There’s a glitch in my programming, or maybe it’s a bug-by-design. I’m a good reader – good in that, I can read anywhere (hours of car rides on family trips were no problem), and good in that, I enjoy reading so very much. Good in that I read with open ears and open mind.

The thing is, once I close the book after the final page, I forget everything. I mean, everything. So if you’re looking to discuss it with me book-club style, I hope I finished it the day before because otherwise, no chance. (Actually, that’s what I do – I read the book club books the day before, so I can actually participate in the conversation. After that window – poof!)

A weird bug, yes. Is it that I’m a fast reader, so I don’t absorb it properly? It could be. But the same is true for movies, so.

But this glitch offers a benefit: I can read the same book again years later, and it’s like reading it again for the first time. And if it’s a book I truly loved, that’s a gift.

That’s what happened with The History of Love, a book I read probably 15 years ago; not only did I not remember the plot or point, I don’t remember who gave it to me or in what context I read it. What I do know, and what I’ve known for the decade+ since, is that it left me breathless. It shifted something in me. I was so incredibly moved by it that it stuck in my very top all-time favorite books list, though for so long I couldn’t tell you why. I kept it (I don’t often keep books) because I knew one day I’d read it again.

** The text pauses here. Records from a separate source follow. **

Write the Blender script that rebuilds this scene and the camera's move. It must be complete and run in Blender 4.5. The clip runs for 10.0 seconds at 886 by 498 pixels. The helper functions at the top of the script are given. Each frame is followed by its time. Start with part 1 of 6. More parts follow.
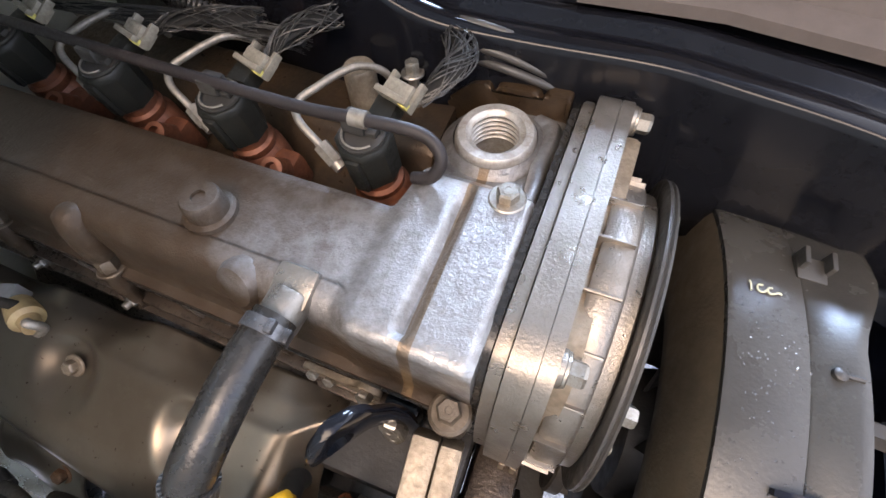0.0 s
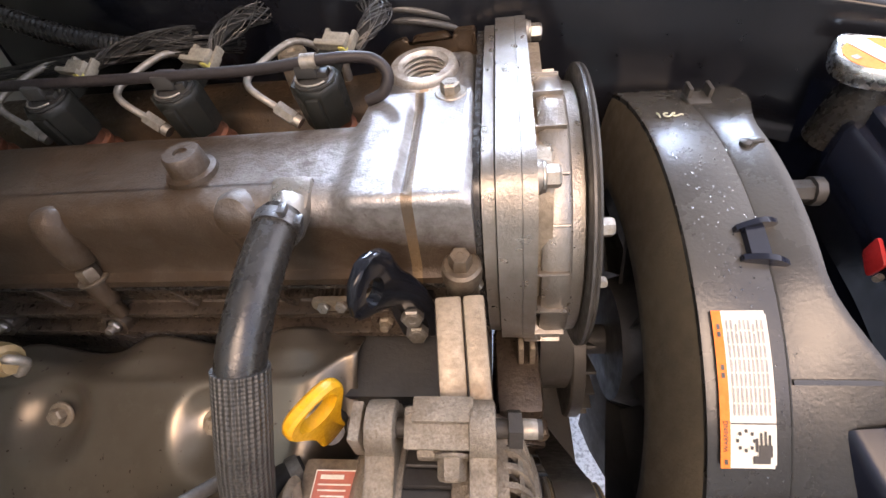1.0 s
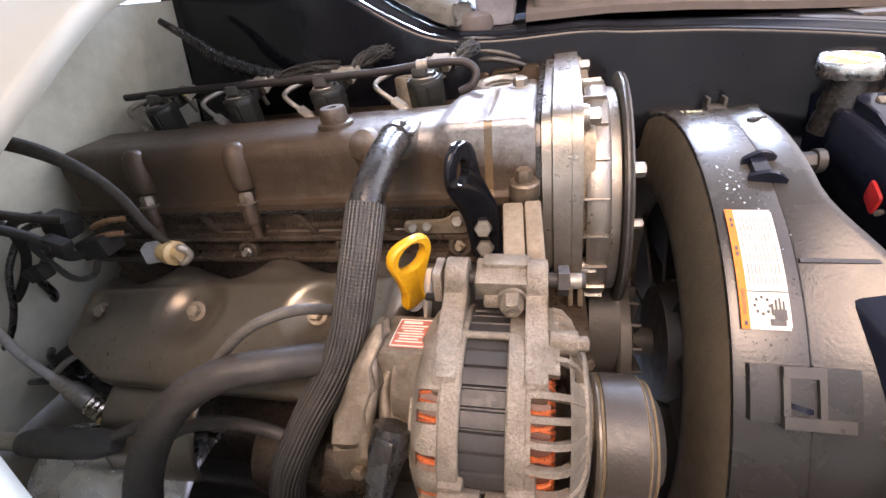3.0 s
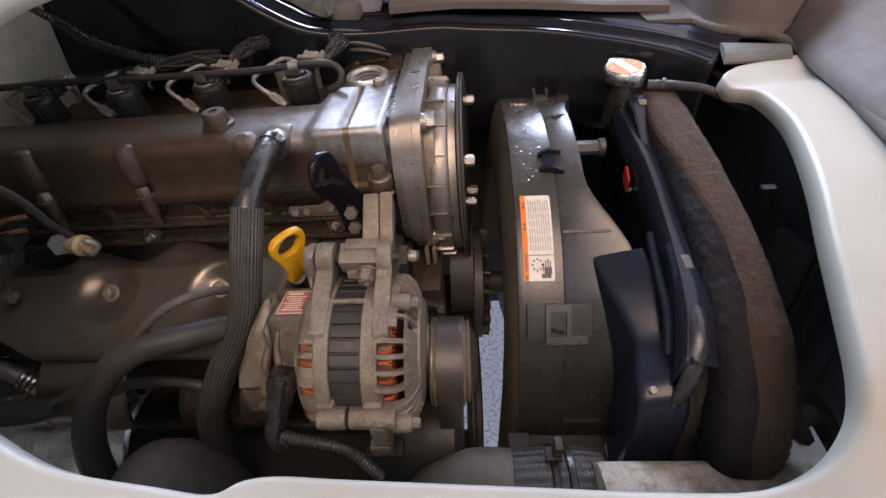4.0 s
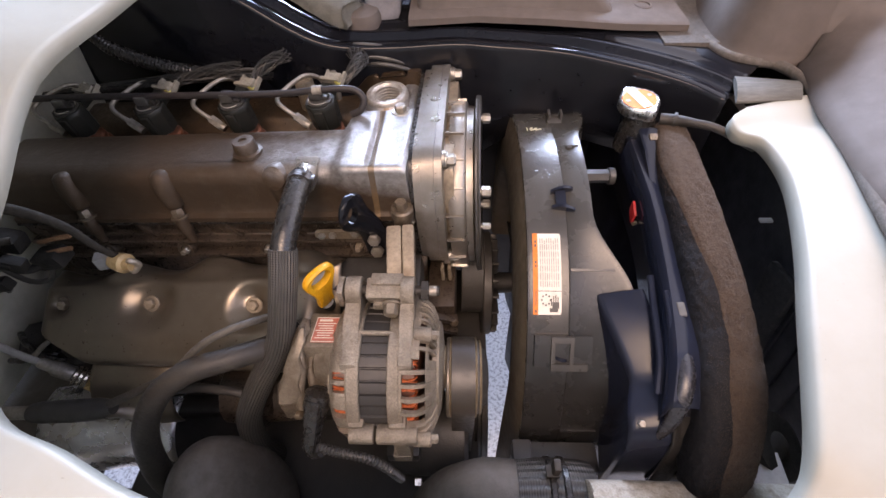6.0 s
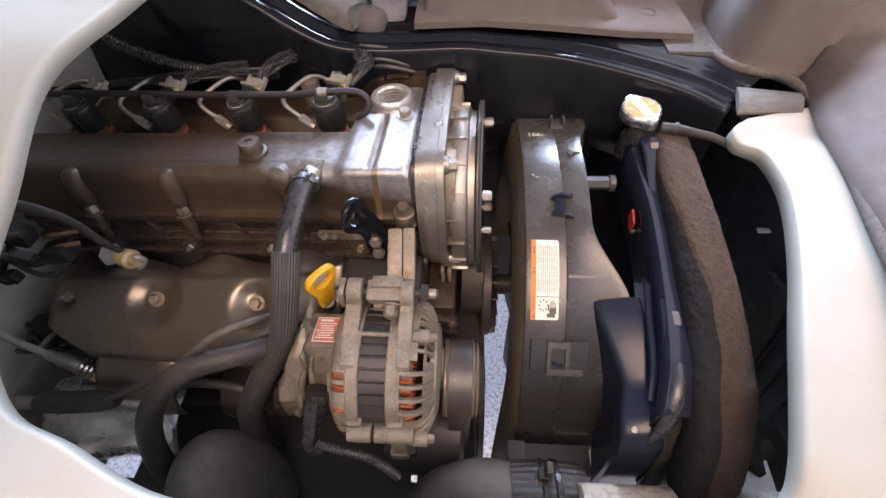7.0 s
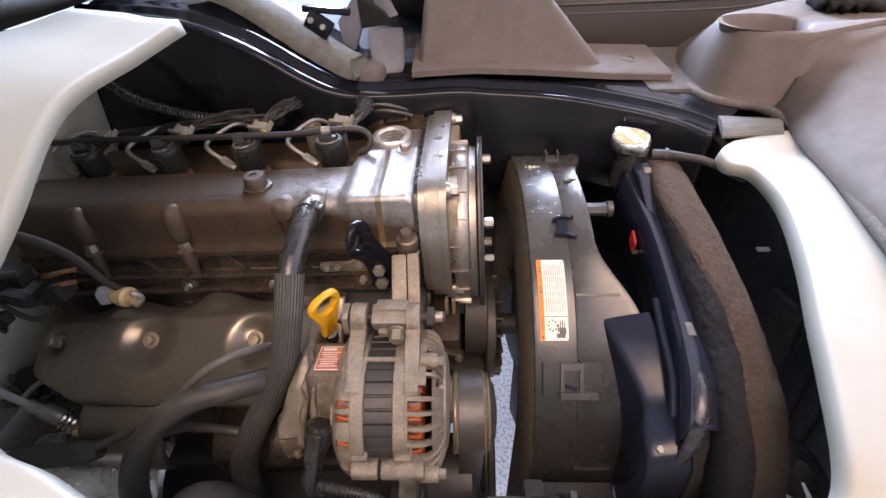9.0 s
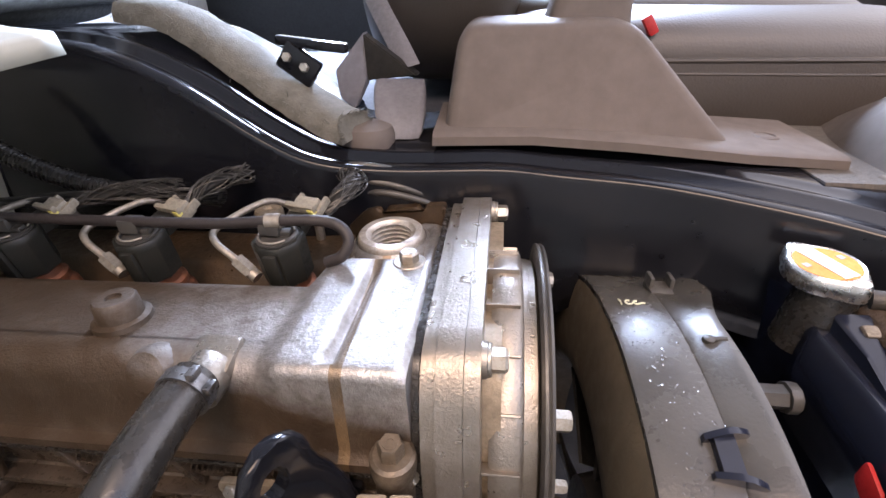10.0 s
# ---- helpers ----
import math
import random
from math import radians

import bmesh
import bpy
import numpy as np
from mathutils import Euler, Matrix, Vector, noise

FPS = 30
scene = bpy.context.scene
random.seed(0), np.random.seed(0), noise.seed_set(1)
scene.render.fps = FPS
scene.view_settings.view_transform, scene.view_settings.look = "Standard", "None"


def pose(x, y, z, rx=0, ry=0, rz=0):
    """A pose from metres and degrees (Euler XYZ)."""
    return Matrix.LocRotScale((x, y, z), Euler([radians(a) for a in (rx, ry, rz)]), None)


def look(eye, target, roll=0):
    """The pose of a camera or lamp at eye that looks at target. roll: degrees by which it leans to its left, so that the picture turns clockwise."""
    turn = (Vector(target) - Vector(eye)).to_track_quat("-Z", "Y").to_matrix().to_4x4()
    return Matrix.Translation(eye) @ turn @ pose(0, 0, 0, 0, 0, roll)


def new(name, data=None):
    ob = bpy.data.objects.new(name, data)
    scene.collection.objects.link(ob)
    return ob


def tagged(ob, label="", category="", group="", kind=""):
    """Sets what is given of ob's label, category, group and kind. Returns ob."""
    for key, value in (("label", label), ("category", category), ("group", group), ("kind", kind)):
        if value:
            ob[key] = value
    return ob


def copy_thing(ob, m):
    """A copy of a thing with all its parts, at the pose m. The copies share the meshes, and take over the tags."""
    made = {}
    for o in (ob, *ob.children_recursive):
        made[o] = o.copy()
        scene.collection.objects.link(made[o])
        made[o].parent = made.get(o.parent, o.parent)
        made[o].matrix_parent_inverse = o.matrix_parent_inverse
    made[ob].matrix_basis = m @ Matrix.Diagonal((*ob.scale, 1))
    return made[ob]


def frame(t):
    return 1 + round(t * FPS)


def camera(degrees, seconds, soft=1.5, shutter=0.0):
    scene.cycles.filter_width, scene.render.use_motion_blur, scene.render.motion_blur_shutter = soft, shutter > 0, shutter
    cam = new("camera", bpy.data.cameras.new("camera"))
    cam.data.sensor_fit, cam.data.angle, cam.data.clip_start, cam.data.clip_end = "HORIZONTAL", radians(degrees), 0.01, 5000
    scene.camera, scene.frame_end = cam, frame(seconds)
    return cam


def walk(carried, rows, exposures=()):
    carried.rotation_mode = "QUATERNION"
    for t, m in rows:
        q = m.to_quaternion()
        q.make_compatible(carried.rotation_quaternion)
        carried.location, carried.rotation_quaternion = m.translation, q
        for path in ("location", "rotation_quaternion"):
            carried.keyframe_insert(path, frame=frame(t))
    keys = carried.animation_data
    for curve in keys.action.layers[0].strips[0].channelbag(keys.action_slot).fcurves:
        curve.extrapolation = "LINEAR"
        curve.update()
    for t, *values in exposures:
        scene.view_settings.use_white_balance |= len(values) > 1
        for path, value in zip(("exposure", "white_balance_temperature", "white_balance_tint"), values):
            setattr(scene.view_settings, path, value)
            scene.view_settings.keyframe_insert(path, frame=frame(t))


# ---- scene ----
cam = camera(88.8, 10.0)
# length of the path, and the pose of the first camera's axes in the van
METRES, BASE = 0.88, pose(0.0145, -0.0509, 1.1343, -58.882, 0.098, 20.45)
ROWS = [
    (0.0, 0.0, 0.0, 0.0, 0.0, -0.0, -0.0),
    (0.5, -0.0076, -0.0154, -0.0584, -4.63, 3.83, 15.19),
    (1.0, -0.0486, -0.0188, -0.1276, -6.08, 9.96, 17.63),
    (1.5, -0.096, -0.0243, -0.2239, -3.9, 21.97, 9.35),
    (2.0, -0.1323, -0.0188, -0.265, -2.67, 27.29, 8.59),
    (3.5, -0.0857, -0.117, -0.3369, -4.68, 26.04, 15.73),
    (4.0, -0.063, -0.1714, -0.3187, -8.53, 17.02, 18.01),
    (4.5, -0.0839, -0.1965, -0.2884, -8.97, 11.55, 18.33),
    (5.0, -0.0903, -0.2059, -0.2656, -9.08, 10.85, 17.65),
    (5.5, -0.0726, -0.2171, -0.2439, -8.99, 10.48, 17.38),
    (7.0, -0.0636, -0.2416, -0.2266, -8.86, 9.2, 15.41),
    (7.5, -0.0619, -0.2305, -0.2277, -8.72, 9.61, 17.28),
    (8.0, -0.072, -0.2264, -0.2555, -9.08, 13.74, 17.59),
    (8.5, -0.0815, -0.222, -0.2717, -9.1, 17.24, 17.82),
    (9.0, -0.0878, -0.2225, -0.2743, -9.27, 18.36, 17.4),
    (9.5, -0.0729, -0.1997, -0.2547, -9.44, 23.48, 13.49),
    (10.0, -0.0141, -0.0103, -0.1194, -8.56, 28.68, 13.13),
]
PATH = [(t, BASE @ pose(METRES * x, METRES * y, METRES * z, 90 + pitch, roll, yaw)) for t, x, y, z, yaw, pitch, roll in ROWS]
PATH += [(2.2, look((-0.026, -0.294, 1.033), (-0.440, 1.350, -0.028), -3.6)), (3.3, look((0.033, -0.345, 1.034), (-0.314, 1.324, -0.011), -7.3))]
walk(cam, sorted(PATH, key=lambda row: row[0]),
     [(0.0, 2.62, 8150, 18), (0.5, 2.62, 8500, 20), (1.0, 2.67, 8900, 23), (1.5, 2.89, 8900, 24), (2.0, 2.9, 8900, 26), (3.5, 3.02, 8800, 26), (4.0, 1.71, 8900, 27), (4.5, 1.91, 8900, 28), (5.5, 2.25, 8800, 28), (7.0, 2.32, 8800, 27), (8.0, 2.36, 8800, 28), (9.0, 2.39, 8800, 28), (9.5, 2.31, 8950, 32), (9.75, 2.29, 8850, 30), (10.0, 2.62, 8750, 25)])

# ---- world and light ----
world = bpy.data.worlds.new("world")
world.use_nodes = True
scene.world = world
SUN_ELEVATION, SUN_ROTATION = 55.0, 180.0
_nt = world.node_tree
_sky = _nt.nodes.new("ShaderNodeTexSky")
_sky.sky_type, _sky.sun_disc = "NISHITA", False
_sky.sun_elevation, _sky.sun_rotation = radians(SUN_ELEVATION), radians(SUN_ROTATION)
_nt.links.new(_sky.outputs[0], _nt.nodes["Background"].inputs[0])
_nt.nodes["Background"].inputs[1].default_value = 0.15
sun = new("sun", bpy.data.lights.new("sun", "SUN"))
sun.data.energy, sun.data.angle, sun.data.color = 0.34, radians(35), (1.0, 0.87, 0.71)
_az = radians(SUN_ROTATION)
_sd = Vector((math.sin(_az) * math.cos(radians(SUN_ELEVATION)), math.cos(_az) * math.cos(radians(SUN_ELEVATION)), math.sin(radians(SUN_ELEVATION))))
sun.matrix_world = look(_sd * 10, (0, 0, 0))
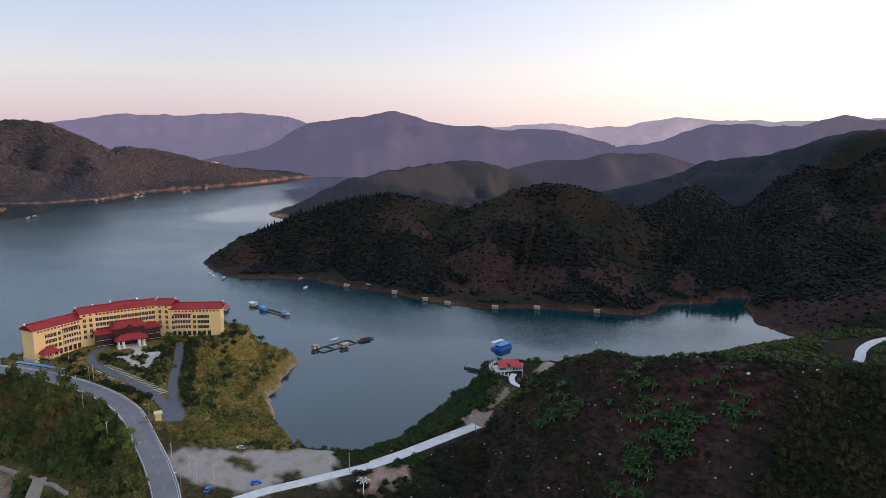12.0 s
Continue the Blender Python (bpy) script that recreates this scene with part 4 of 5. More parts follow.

All that, based purely on the feeling it gave me.

And I did read it again this past week. And it left me with the same altered state – as a reader, that I had gained something by reading it. As a writer, inspiration. As a person living life in these times, that’s there’s always a story somewhere, cherish life and find a way to tell it.

I could feel silly about forgetting the sources of such inspiration – is it true inspiration if you can’t even remember the context it was given? Is it better to have loved and forgotten, than to have never loved at all?

The more years pass, the more technology runs the world – the more it’s true, and the more obvious it is how much we have to cherish the feelings we’re left with – from books, from movies, from actions, from people. It’s the essence of our humanity. This is a short, tangible life, but with the tangible comes the opposite, the disappearance of things. The fading.

I was thinking the other day how it used to be; we didn’t carry cameras to every event, to every outing… to every room in the house. We didn’t take photos of mundane things, and not even of all non-mundane things. And somehow, we remember them, as snapshots. And they warp, and fade, we forget the color of the dress or the exact corner of the room, but the feeling it gave us… exists.

The moment we’re all in right now, it’s not even close to finished. One long, dragged out moment, last weeks, months, I don’t know what comes next. Neither do you. It’s too big to hold in my mind, and it’s definitely too big to be a photograph, or a series of them.

I suppose I’m just looking for some moments to love, and forget, and feel, and be left with something. Something better than the snapshots the world is taking, handing to us, haunting us with.